I didn't even notice that I complained of blogger's block and then wrote a post on writer's block the next day. -_-;; Well, it just shows how fleeting writer's block can be!
Today I'm just idly pondering the music of writing. See, I've been watching American Idol this season, and whenever I watch it I inevitably draw comparisons between the two different creative businesses, and when the singers are rejected or successful I am reminded of my own highs and lows, or I compare the different attitudes toward rejection, inspiration, etc. to people I know or types of writers in general.
There is also the sad fact of people who just can't sing. Or can sing, but are missing that something that makes them really wonderful to listen to. (Of course, people will disagree on this, which is what gives the world its wonderful variety.) There are some people who want to sing, but just don't have the ear. Are there people who want to write and just don't have the ear? I think so. I've read a few hopelessly off-key manuscripts. But I've seen many more people improve from boring or overwritten stories to, well, enjoyable stories and publication! Still, there definitely is a level of talent involved. Some people can just write beautifully, and you can see it even in early work where they made a lot of mistakes.
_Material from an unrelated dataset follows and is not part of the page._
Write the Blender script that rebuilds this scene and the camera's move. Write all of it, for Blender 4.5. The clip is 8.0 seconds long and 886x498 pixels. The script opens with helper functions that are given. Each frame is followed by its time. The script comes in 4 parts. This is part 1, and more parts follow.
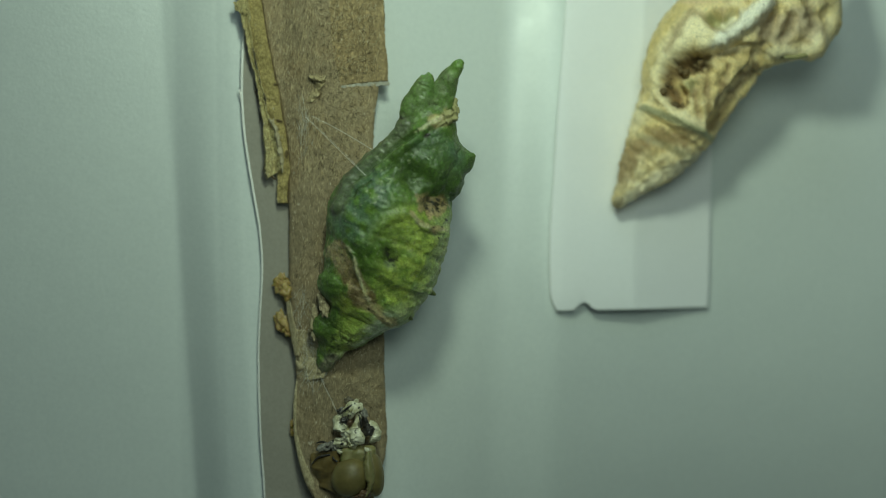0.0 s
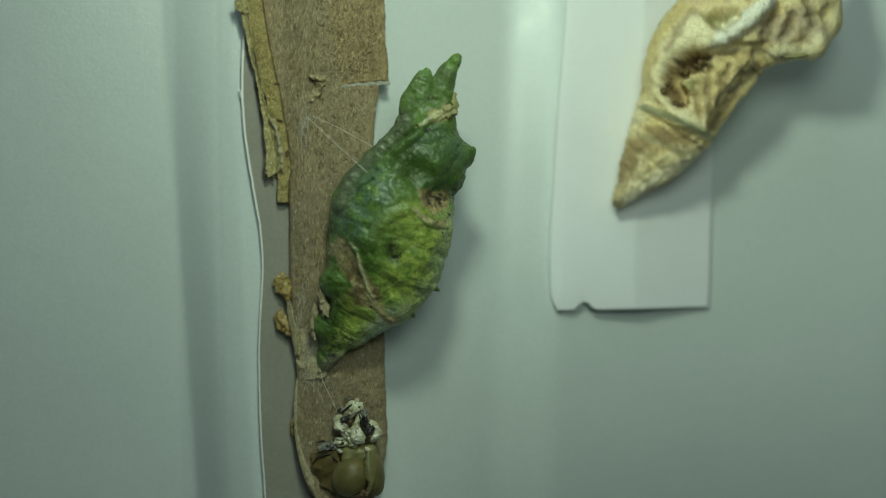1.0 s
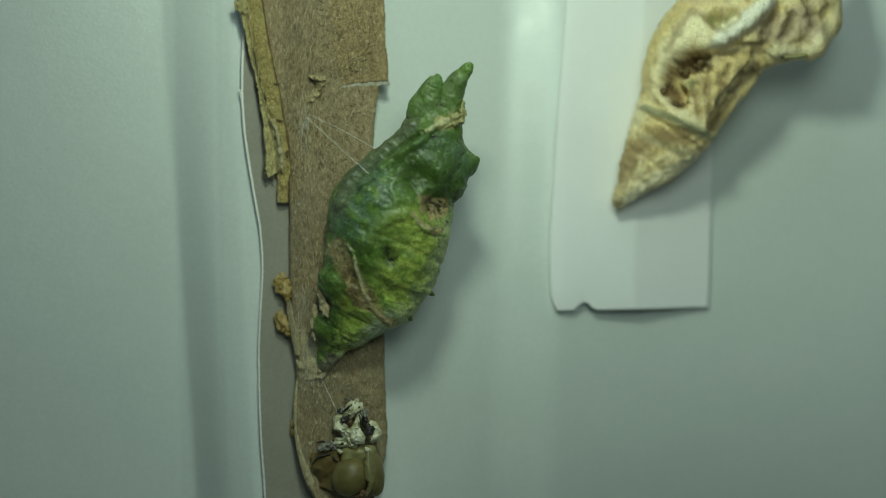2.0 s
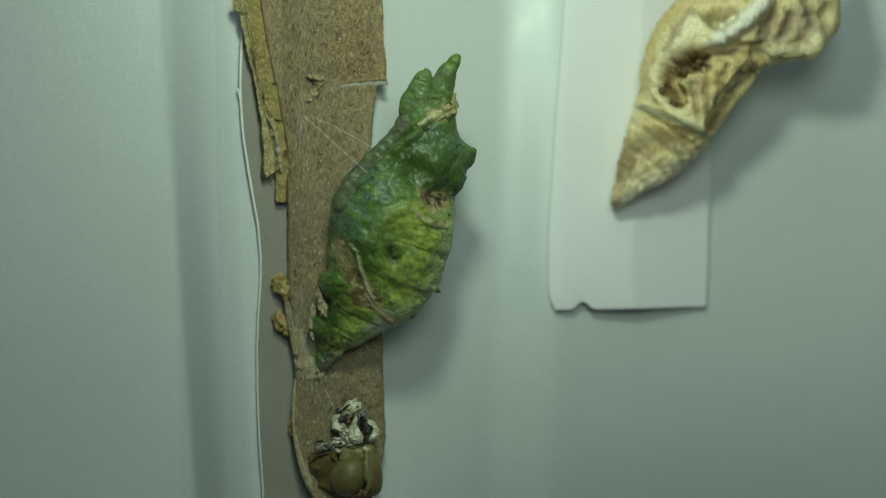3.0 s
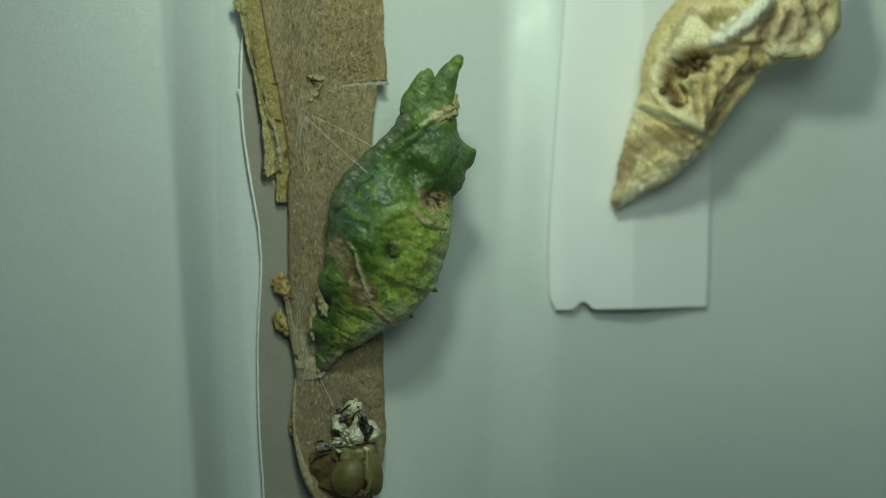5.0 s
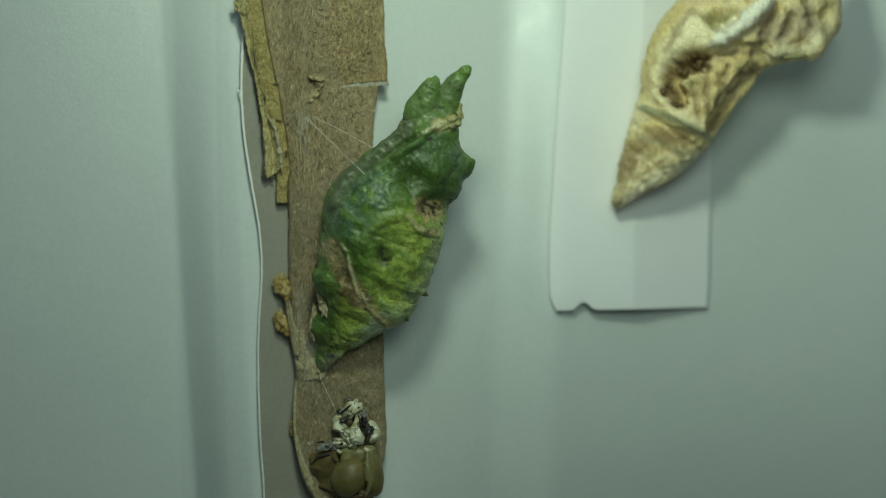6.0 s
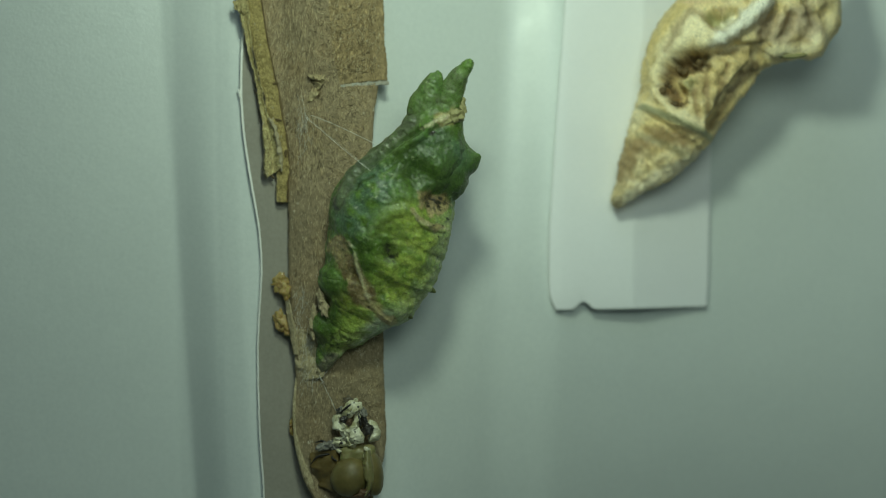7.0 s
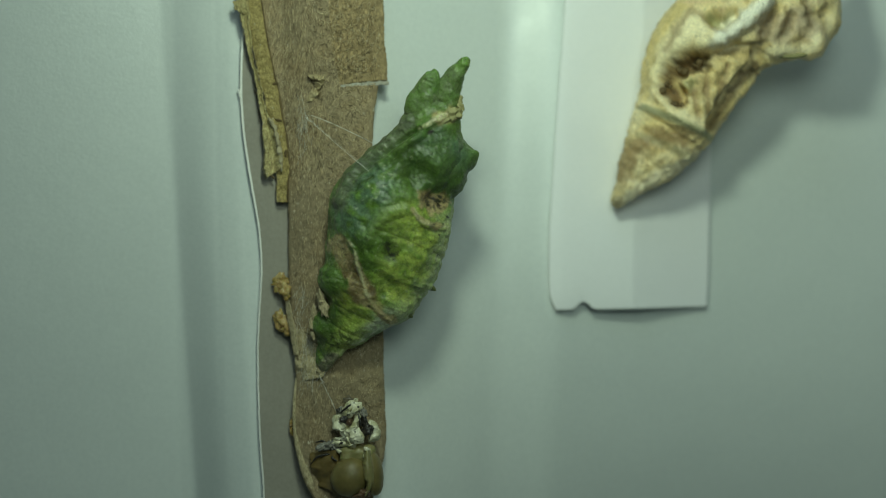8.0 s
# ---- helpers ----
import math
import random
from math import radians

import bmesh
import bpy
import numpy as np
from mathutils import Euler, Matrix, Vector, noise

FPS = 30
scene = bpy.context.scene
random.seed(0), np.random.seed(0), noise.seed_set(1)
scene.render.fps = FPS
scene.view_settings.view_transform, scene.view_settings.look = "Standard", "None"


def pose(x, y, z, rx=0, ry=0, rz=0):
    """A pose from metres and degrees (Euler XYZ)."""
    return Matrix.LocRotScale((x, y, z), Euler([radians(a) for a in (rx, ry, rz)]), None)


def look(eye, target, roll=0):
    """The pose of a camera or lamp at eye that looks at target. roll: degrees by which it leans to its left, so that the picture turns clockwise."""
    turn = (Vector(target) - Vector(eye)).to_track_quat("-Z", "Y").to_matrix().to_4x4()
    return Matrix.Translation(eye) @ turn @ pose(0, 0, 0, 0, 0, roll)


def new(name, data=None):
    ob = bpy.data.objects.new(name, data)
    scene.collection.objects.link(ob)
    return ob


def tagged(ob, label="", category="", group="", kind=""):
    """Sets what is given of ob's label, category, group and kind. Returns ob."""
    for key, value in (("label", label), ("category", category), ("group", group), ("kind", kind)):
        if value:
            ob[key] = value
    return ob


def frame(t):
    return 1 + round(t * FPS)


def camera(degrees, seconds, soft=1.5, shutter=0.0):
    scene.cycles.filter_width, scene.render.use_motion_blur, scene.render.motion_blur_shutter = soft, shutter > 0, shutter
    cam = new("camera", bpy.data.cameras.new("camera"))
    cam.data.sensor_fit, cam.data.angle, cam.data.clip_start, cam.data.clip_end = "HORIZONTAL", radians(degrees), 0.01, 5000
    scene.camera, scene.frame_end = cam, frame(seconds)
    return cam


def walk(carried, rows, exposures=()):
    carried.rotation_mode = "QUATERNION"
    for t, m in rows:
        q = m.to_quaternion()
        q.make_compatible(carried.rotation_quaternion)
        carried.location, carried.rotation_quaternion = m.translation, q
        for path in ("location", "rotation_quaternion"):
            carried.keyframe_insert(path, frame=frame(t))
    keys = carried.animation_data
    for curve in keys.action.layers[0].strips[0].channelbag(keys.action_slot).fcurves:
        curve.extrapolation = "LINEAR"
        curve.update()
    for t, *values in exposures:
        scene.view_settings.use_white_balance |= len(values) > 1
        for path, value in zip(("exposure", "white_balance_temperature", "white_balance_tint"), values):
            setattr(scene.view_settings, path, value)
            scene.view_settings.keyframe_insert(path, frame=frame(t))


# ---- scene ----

I don't know that people are actually BORN with this talent, though. I think this is why the first advice authors give aspiring writers is to READ. Especially kids. READ. I think that's your best chance of developing that subconscious ear for turning a phrase. I don't know if this is something people can fully develop as adults if they're starting from scratch. Can they? It seems like it would be up there with learning another language, at the least.
The best writing is musical. It has a rhythm to it. I was reading this magazine recently on some geeky topic and while I was interested in the subject, the writing just wasn't that good. It was perfectly COMPETENT. The articles had interesting details and descriptions. But the words didn't flow. I've read published novels like that too. Sometimes popular novels with gripping plots. They just don't often become classics. Trends in writing, they come and go, but I'm reading a lesser-known novel by Frances Hodgson Burnett right now and while both style and plot points are old-fashioned, it is still a joy to read. She just has a storyteller's voice.
L. M. Montgomery's voice is probably my favorite. She loved and wrote poetry; I think a lot of good prose writers get it from poetry even though I'll admit to not being a GREAT poetry appreciator myself. Sarah Waters is another writer whose prose is just absolutely resonant to my ear. I didn't really care for the characters OR the plot in The Little Stranger and yet somehow I gobbled that book up anyway. It's an elusive quality. I can't tell you how to do it. It's the art of varied sentences and an occasional wee dash of alliteration or repetition, or a big word thrown in with small ones, or knowing when "There was a..." sounds just right even when it's not active voice. It's things like that, maybe, but also just something else. Something a little magic, sure as Chopin, or Bowie singing "Life on Mars?"